Task instructions —
Find the line that contains "2 of 5. More parts follow.". Output it and every line after it to the end of the records, exactly as they appear.

*** Records to use ***

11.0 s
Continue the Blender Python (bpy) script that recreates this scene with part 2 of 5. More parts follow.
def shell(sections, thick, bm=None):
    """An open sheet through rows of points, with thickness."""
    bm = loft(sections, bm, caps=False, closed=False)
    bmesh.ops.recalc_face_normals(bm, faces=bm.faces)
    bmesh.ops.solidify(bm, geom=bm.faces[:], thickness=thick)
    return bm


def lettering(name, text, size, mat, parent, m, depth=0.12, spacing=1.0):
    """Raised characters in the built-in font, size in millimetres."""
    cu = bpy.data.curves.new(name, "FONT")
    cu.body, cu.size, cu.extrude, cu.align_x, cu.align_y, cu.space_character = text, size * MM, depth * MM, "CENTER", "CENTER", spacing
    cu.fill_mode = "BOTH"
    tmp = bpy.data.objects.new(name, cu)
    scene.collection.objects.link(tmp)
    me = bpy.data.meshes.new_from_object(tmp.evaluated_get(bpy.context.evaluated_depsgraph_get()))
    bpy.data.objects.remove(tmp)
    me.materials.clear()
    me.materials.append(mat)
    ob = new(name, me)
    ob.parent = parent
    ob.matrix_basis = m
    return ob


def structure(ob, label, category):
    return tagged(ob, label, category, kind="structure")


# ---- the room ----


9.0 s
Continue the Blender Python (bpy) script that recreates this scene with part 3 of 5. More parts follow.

***

The solution —
Continue the Blender Python (bpy) script that recreates this scene with part 2 of 5. More parts follow.
def shell(sections, thick, bm=None):
    """An open sheet through rows of points, with thickness."""
    bm = loft(sections, bm, caps=False, closed=False)
    bmesh.ops.recalc_face_normals(bm, faces=bm.faces)
    bmesh.ops.solidify(bm, geom=bm.faces[:], thickness=thick)
    return bm


def lettering(name, text, size, mat, parent, m, depth=0.12, spacing=1.0):
    """Raised characters in the built-in font, size in millimetres."""
    cu = bpy.data.curves.new(name, "FONT")
    cu.body, cu.size, cu.extrude, cu.align_x, cu.align_y, cu.space_character = text, size * MM, depth * MM, "CENTER", "CENTER", spacing
    cu.fill_mode = "BOTH"
    tmp = bpy.data.objects.new(name, cu)
    scene.collection.objects.link(tmp)
    me = bpy.data.meshes.new_from_object(tmp.evaluated_get(bpy.context.evaluated_depsgraph_get()))
    bpy.data.objects.remove(tmp)
    me.materials.clear()
    me.materials.append(mat)
    ob = new(name, me)
    ob.parent = parent
    ob.matrix_basis = m
    return ob


def structure(ob, label, category):
    return tagged(ob, label, category, kind="structure")


# ---- the room ----


9.0 s
Continue the Blender Python (bpy) script that recreates this scene with part 3 of 5. More parts follow.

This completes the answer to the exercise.